### [Problem statement]
Beginning with the line where "4. More parts follow." appears, repeat every remaining line of the entries exactly, the last line included.

Entries with animation source code
>> start

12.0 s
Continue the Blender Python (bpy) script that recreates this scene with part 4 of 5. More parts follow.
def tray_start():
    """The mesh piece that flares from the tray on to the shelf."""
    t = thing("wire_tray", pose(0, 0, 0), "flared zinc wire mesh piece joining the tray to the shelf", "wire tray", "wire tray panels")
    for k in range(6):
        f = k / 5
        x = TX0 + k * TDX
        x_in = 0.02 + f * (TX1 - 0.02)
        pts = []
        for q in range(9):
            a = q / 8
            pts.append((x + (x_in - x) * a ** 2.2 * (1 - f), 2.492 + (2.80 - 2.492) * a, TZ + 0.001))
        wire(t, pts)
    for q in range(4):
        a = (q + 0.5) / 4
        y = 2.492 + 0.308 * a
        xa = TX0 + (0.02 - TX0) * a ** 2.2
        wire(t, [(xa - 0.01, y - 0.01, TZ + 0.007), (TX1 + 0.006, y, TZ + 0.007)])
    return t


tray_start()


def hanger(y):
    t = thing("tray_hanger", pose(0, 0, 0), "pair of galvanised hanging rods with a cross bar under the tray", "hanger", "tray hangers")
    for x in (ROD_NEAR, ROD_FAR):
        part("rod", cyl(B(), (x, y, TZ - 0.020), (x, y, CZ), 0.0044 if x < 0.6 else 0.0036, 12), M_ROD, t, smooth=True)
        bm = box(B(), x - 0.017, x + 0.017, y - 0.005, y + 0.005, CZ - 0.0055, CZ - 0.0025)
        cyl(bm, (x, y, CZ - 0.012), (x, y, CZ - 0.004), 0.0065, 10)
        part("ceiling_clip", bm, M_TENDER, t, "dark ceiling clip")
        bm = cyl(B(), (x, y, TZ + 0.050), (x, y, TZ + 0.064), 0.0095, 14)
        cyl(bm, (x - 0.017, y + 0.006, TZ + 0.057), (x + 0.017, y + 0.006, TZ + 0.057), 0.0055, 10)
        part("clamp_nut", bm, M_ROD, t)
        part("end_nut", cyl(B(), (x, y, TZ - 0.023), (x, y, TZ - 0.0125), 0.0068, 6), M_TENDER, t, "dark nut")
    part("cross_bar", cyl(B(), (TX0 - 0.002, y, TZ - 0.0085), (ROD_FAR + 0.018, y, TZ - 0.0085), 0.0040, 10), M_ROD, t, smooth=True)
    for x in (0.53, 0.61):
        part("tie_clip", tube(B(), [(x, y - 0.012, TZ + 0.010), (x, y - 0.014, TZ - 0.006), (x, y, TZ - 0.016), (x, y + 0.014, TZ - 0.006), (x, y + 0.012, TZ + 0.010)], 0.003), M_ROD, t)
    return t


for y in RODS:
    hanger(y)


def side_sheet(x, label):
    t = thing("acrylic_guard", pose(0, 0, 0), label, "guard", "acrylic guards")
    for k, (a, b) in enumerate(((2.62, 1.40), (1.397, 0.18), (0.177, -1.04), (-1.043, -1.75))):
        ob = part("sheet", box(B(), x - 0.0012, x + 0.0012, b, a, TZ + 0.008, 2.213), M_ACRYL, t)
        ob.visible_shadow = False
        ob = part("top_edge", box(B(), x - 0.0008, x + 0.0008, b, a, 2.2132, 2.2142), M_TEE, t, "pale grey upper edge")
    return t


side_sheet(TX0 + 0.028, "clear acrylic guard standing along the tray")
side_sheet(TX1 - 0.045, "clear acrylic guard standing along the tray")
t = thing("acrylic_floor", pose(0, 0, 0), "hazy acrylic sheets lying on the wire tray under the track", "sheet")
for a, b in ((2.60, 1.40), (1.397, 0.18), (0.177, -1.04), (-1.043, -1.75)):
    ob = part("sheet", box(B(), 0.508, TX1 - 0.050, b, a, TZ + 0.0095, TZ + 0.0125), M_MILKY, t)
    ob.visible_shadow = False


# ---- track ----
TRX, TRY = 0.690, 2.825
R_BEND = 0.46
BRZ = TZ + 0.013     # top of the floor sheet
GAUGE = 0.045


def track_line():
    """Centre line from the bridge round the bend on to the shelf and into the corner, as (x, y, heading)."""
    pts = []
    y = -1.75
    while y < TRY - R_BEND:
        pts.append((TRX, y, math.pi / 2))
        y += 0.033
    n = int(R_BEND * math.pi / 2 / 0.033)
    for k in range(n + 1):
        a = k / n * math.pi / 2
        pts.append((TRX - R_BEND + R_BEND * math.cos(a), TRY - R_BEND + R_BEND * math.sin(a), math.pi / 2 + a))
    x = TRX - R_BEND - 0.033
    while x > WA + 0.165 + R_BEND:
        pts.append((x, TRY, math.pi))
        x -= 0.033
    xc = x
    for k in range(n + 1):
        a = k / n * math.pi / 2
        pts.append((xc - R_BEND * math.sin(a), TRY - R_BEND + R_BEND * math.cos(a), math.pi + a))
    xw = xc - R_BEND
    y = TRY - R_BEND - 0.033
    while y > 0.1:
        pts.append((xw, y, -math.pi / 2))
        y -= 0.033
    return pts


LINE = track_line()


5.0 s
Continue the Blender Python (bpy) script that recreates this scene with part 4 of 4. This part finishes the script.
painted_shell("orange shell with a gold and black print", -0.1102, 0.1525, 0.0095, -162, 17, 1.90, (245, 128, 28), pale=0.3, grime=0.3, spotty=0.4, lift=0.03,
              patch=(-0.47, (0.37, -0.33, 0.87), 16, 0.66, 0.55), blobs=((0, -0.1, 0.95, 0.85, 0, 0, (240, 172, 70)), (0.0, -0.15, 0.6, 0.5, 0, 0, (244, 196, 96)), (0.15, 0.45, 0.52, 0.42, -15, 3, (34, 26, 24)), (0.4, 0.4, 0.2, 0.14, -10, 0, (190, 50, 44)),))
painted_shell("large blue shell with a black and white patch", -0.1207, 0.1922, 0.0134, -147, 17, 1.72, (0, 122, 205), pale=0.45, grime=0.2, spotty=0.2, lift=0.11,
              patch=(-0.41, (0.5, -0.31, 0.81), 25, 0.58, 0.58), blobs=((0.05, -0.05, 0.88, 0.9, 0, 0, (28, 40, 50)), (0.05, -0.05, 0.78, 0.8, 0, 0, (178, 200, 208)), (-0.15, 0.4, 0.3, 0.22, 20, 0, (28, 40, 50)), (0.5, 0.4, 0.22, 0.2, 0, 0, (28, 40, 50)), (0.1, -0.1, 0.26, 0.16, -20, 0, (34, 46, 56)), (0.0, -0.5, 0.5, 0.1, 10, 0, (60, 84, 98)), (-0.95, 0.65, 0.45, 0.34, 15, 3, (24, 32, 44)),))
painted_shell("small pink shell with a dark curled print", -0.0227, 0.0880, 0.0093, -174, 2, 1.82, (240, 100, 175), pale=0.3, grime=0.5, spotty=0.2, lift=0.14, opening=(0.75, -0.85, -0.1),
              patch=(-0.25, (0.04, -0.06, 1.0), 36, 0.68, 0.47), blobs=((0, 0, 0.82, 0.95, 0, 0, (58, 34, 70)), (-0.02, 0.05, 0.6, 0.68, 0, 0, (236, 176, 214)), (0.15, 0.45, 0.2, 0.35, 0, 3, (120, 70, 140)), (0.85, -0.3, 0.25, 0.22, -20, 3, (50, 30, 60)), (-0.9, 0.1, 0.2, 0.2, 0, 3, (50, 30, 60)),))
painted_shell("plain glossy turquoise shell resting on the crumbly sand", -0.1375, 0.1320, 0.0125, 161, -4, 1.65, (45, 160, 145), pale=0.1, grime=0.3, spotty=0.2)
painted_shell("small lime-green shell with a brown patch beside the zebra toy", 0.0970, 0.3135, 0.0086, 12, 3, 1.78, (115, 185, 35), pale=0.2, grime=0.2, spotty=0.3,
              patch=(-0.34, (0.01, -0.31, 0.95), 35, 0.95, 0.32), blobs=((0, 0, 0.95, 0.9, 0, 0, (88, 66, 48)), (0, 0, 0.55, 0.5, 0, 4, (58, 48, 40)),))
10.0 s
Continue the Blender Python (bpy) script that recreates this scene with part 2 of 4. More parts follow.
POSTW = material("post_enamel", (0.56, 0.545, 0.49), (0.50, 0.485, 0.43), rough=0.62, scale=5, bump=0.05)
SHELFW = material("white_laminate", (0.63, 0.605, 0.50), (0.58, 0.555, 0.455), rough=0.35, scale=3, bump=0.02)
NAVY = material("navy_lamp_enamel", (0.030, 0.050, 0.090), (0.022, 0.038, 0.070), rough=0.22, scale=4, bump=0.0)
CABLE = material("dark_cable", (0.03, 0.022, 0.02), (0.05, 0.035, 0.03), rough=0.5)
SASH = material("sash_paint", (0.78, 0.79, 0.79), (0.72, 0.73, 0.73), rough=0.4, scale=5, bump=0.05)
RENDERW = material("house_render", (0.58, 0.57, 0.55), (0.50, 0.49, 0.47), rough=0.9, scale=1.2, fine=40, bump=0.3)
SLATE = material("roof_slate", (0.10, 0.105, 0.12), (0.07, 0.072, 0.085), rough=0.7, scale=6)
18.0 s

>> end

### [Reply to the exercise]
Continue the Blender Python (bpy) script that recreates this scene with part 2 of 4. More parts follow.
POSTW = material("post_enamel", (0.56, 0.545, 0.49), (0.50, 0.485, 0.43), rough=0.62, scale=5, bump=0.05)
SHELFW = material("white_laminate", (0.63, 0.605, 0.50), (0.58, 0.555, 0.455), rough=0.35, scale=3, bump=0.02)
NAVY = material("navy_lamp_enamel", (0.030, 0.050, 0.090), (0.022, 0.038, 0.070), rough=0.22, scale=4, bump=0.0)
CABLE = material("dark_cable", (0.03, 0.022, 0.02), (0.05, 0.035, 0.03), rough=0.5)
SASH = material("sash_paint", (0.78, 0.79, 0.79), (0.72, 0.73, 0.73), rough=0.4, scale=5, bump=0.05)
RENDERW = material("house_render", (0.58, 0.57, 0.55), (0.50, 0.49, 0.47), rough=0.9, scale=1.2, fine=40, bump=0.3)
SLATE = material("roof_slate", (0.10, 0.105, 0.12), (0.07, 0.072, 0.085), rough=0.7, scale=6)
18.0 s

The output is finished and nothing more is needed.